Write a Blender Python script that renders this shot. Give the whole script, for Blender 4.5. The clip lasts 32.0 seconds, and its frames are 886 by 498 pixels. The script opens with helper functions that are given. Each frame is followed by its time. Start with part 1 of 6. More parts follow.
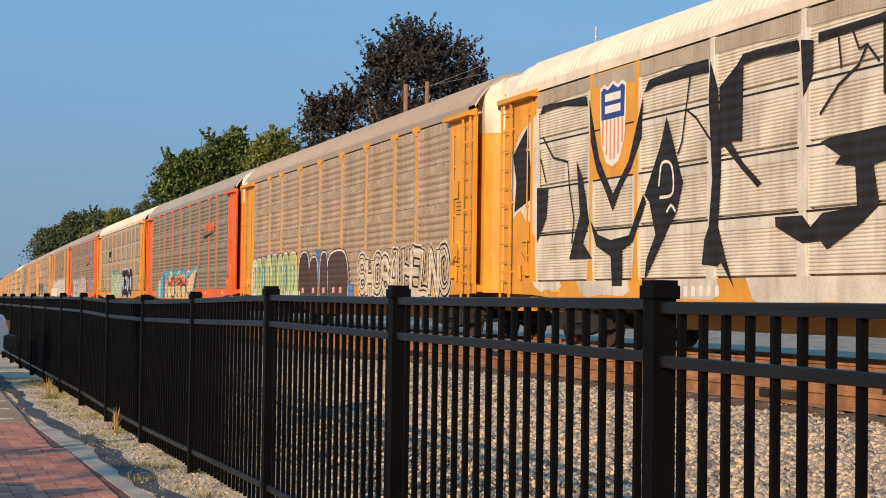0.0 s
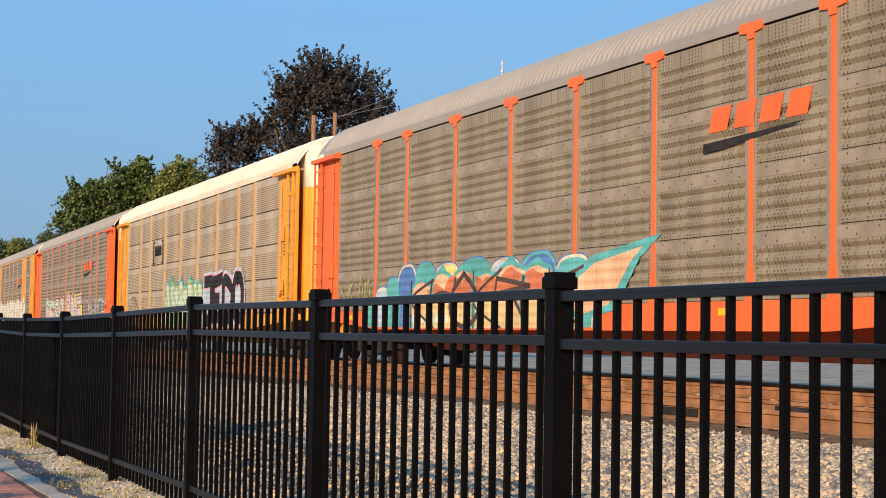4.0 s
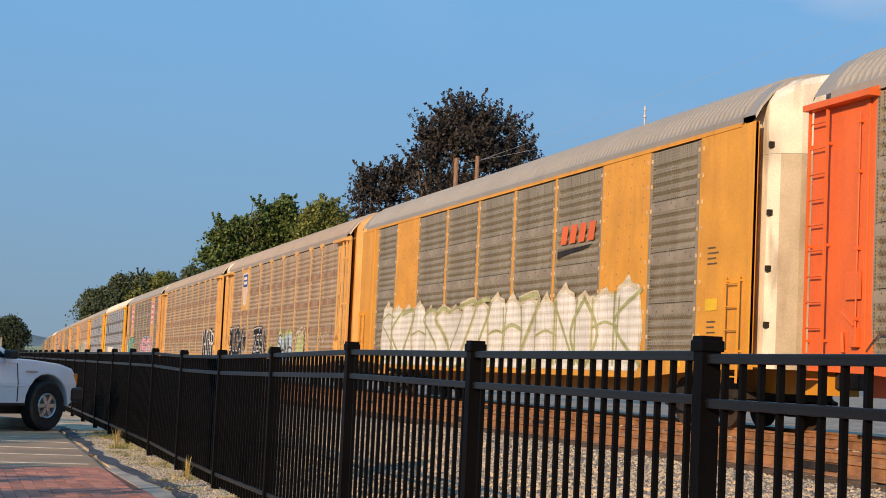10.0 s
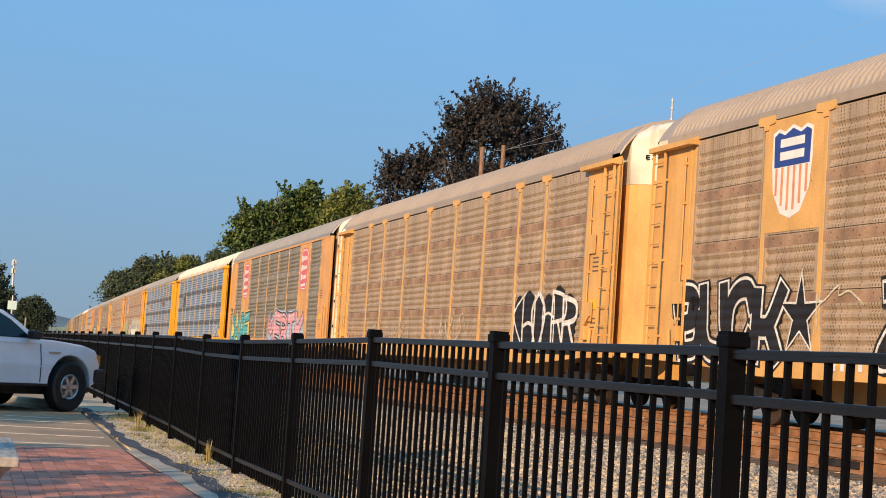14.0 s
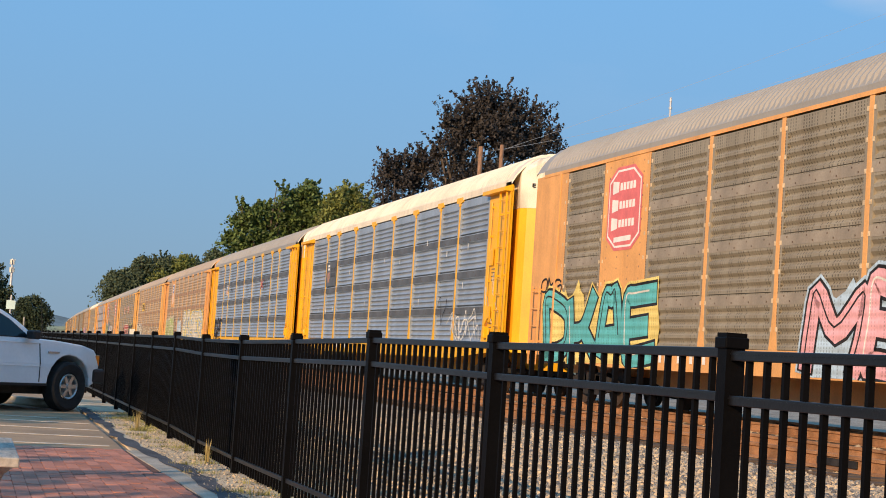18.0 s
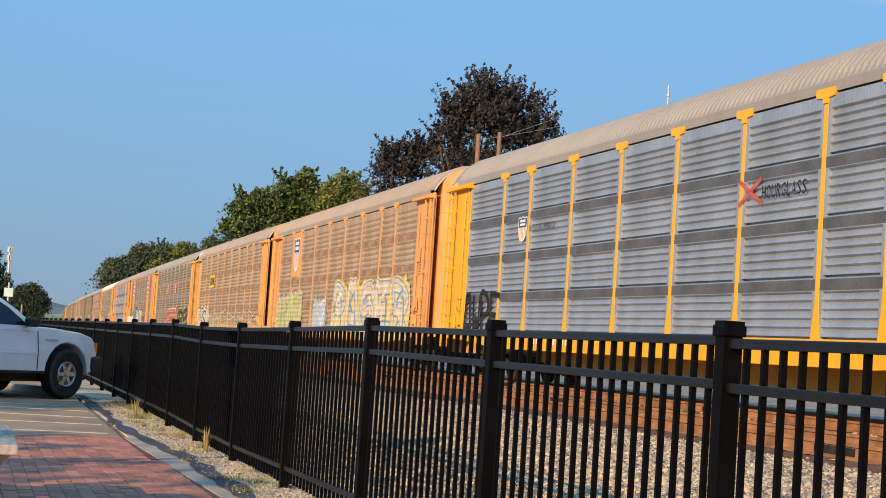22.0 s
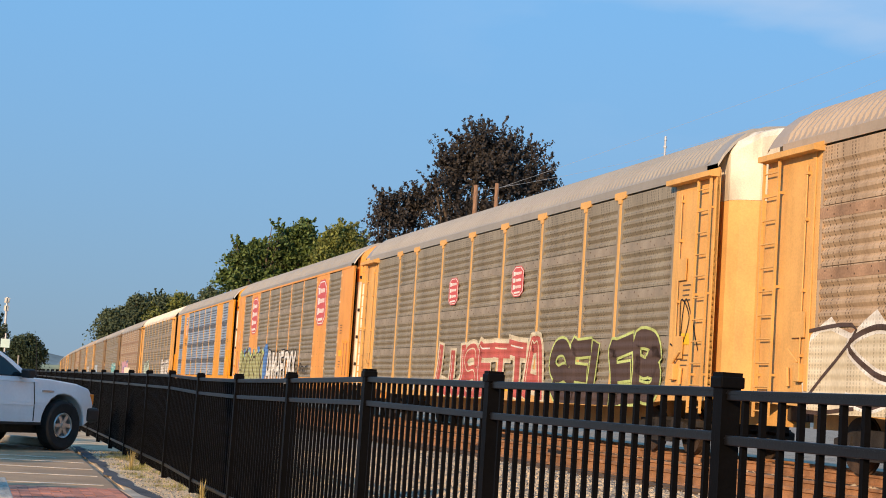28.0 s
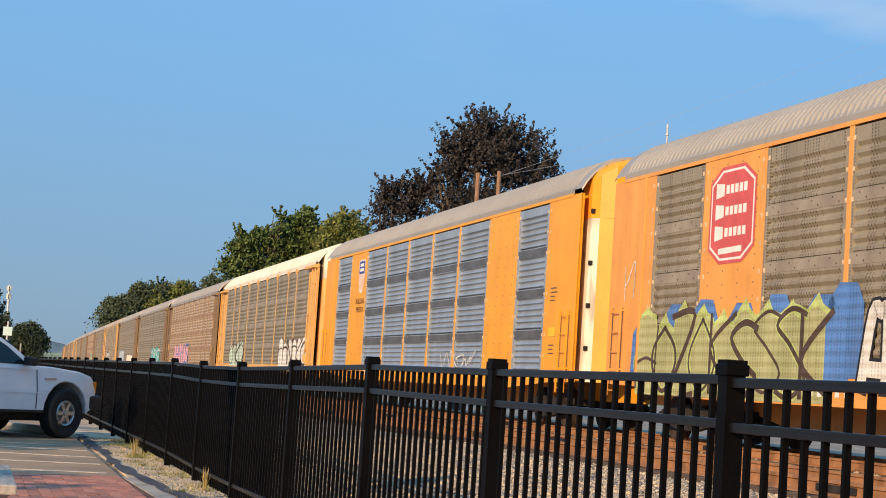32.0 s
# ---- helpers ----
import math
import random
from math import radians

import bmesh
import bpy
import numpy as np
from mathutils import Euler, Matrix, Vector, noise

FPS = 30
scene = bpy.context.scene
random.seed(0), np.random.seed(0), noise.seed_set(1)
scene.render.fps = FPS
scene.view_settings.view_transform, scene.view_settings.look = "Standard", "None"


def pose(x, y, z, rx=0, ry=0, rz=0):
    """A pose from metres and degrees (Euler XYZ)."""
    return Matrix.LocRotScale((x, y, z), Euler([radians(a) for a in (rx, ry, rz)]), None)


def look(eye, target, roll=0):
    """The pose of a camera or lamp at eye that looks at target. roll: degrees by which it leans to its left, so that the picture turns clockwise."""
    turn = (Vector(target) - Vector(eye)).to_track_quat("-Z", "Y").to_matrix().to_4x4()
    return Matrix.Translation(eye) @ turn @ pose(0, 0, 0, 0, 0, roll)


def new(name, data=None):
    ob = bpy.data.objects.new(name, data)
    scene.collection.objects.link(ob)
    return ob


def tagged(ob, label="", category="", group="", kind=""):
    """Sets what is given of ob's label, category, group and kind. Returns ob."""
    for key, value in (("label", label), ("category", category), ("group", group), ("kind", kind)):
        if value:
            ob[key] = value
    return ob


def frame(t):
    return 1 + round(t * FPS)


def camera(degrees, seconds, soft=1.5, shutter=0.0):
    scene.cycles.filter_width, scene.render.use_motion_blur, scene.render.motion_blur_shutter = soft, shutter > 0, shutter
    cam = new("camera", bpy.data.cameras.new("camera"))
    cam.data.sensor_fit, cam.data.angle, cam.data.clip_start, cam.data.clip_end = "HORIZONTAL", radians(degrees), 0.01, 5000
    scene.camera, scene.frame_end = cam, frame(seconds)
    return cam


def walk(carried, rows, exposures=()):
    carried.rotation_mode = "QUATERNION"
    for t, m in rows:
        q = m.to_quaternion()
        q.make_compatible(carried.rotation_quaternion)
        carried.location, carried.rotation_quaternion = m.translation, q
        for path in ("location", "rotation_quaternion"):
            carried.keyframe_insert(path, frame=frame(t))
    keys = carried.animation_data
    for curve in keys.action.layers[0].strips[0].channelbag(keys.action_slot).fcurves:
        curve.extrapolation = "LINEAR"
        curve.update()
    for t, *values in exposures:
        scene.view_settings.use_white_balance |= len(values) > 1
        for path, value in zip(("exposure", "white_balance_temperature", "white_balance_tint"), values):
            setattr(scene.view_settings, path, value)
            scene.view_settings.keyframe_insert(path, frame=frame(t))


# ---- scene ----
cam = camera(30.26, 32.0, soft=0.95)
EYE = 1.12
# seconds, sway x, y, z from the standing place, then yaw, pitch and lean in degrees
PATH = [
    (0, 0.425, 0.851, 0.087, -18.27, 1.88, 0.79),
    (0.5, 0.408, 0.826, 0.066, -17.42, 3.82, 1.60),
    (1, 0.450, 0.875, 0.012, -17.62, 3.96, 1.93),
    (1.5, 0.454, 0.889, -0.023, -18.36, 3.99, 1.96),
    (2, 0.437, 0.864, -0.035, -19.34, 4.11, 1.87),
    (2.5, 0.443, 0.885, -0.055, -20.19, 4.46, 1.64),
    (4.5, 0.134, 0.189, -0.035, -21.66, 2.83, 0.88),
    (5, 0.112, 0.140, -0.009, -18.91, 3.61, 1.08),
    (5.5, 0.053, 0.100, -0.015, -14.94, 4.59, 1.19),
    (6, 0.033, 0.081, -0.019, -12.31, 5.27, 1.36),
    (6.5, 0.024, 0.069, -0.036, -12.98, 5.80, 1.10),
    (7, 0.009, 0.036, -0.028, -15.09, 5.29, 1.14),
    (7.5, 0.001, 0.030, -0.017, -16.94, 5.48, 1.49),
    (8, 0.000, 0.031, -0.011, -17.56, 6.20, 1.80),
    (8.5, -0.002, 0.021, -0.008, -17.74, 7.10, 2.17),
    (9, 0.001, 0.026, -0.005, -17.71, 7.82, 2.36),
    (9.5, -0.003, 0.005, -0.007, -17.46, 7.25, 2.38),
    (10, -0.008, -0.009, -0.009, -16.68, 4.38, 2.66),
    (10.5, 0.001, 0.011, -0.009, -16.01, 2.75, 3.08),
    (11, -0.001, 0.011, -0.009, -15.54, 2.35, 3.36),
    (11.5, 0.000, 0.006, -0.010, -15.63, 2.40, 3.49),
    (12, -0.008, 0.004, -0.004, -15.84, 2.93, 3.68),
    (12.5, -0.009, 0.006, -0.004, -15.89, 3.42, 3.78),
    (13, 0.000, 0.000, 0.000, -15.85, 3.72, 3.72),
    (13.5, -0.012, -0.005, -0.000, -15.88, 3.89, 3.79),
    (14, -0.001, 0.028, -0.003, -15.86, 3.93, 3.79),
    (14.5, -0.009, 0.006, -0.000, -15.88, 3.95, 3.80),
    (16.5, -0.017, -0.002, 0.002, -15.90, 4.06, 3.77),
    (17, -0.015, 0.002, 0.001, -15.92, 4.05, 3.78),
    (17.5, -0.022, -0.030, 0.002, -15.93, 4.01, 3.78),
    (18, -0.014, 0.004, 0.003, -15.92, 3.91, 3.79),
    (18.5, -0.014, -0.001, 0.003, -15.95, 3.84, 3.77),
    (19, -0.019, -0.003, 0.004, -15.96, 3.71, 3.78),
    (19.5, -0.019, 0.003, 0.007, -15.98, 3.66, 3.79),
    (20, -0.019, -0.006, 0.004, -15.96, 3.68, 3.80),
    (20.5, -0.014, 0.001, 0.004, -15.96, 3.59, 3.76),
    (21, -0.016, 0.006, 0.005, -16.00, 3.47, 3.76),
    (21.5, -0.015, 0.006, 0.007, -16.01, 3.45, 3.76),
    (22, -0.019, -0.005, 0.004, -16.03, 3.48, 3.78),
    (22.5, -0.020, -0.008, 0.003, -16.00, 3.51, 3.79),
    (23, -0.021, -0.009, 0.005, -16.03, 3.54, 3.79),
    (23.5, -0.020, -0.015, 0.004, -16.03, 3.56, 3.79),
    (24, -0.018, -0.021, 0.003, -16.03, 3.57, 3.75),
    (24.5, -0.018, -0.003, 0.003, -16.03, 3.90, 3.77),
    (25, -0.013, -0.001, 0.003, -16.00, 4.29, 3.77),
    (25.5, -0.014, -0.003, 0.005, -15.99, 4.74, 3.76),
    (27.5, -0.012, 0.012, 0.008, -15.98, 5.23, 3.75),
    (28, -0.017, -0.000, 0.006, -16.00, 5.26, 3.80),
    (28.5, -0.020, -0.016, 0.003, -15.99, 5.28, 3.79),
    (29, -0.021, -0.019, 0.006, -16.01, 5.30, 3.73),
    (29.5, -0.019, -0.009, 0.003, -16.00, 5.33, 3.76),
    (30, -0.016, -0.003, 0.005, -16.02, 5.35, 3.73),
    (30.5, -0.019, -0.002, 0.005, -16.01, 5.36, 3.71),
    (31, -0.016, 0.007, 0.003, -16.02, 5.32, 3.76),
    (31.5, -0.017, -0.000, 0.003, -16.06, 5.15, 3.72),
    (32, -0.021, 0.012, 0.005, -15.96, 4.83, 3.77),
]
walk(cam, [(t, pose(x, y, EYE + z, 90 + p, 0, w) @ pose(0, 0, 0, 0, 0, r)) for t, x, y, z, w, p, r in PATH],
     [(0, 0.02), (1, -0.04), (2, 0.12), (4.5, 0.26), (5, 0.2), (6, 0.05), (7, 0.01), (8, 0.09), (9.3, 0.05), (10, 0.02), (11, 0.11), (12, 0.14), (14, 0.15), (18, 0.13), (20, 0.14), (22, 0.22), (23.3, 0.22), (25, 0.11), (27, 0.17), (29, 0.21), (32, 0.19)])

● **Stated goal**
Of the lines in this listing, how many contain "Euler"? Reply with the number and nothing more.

● **Response below**
3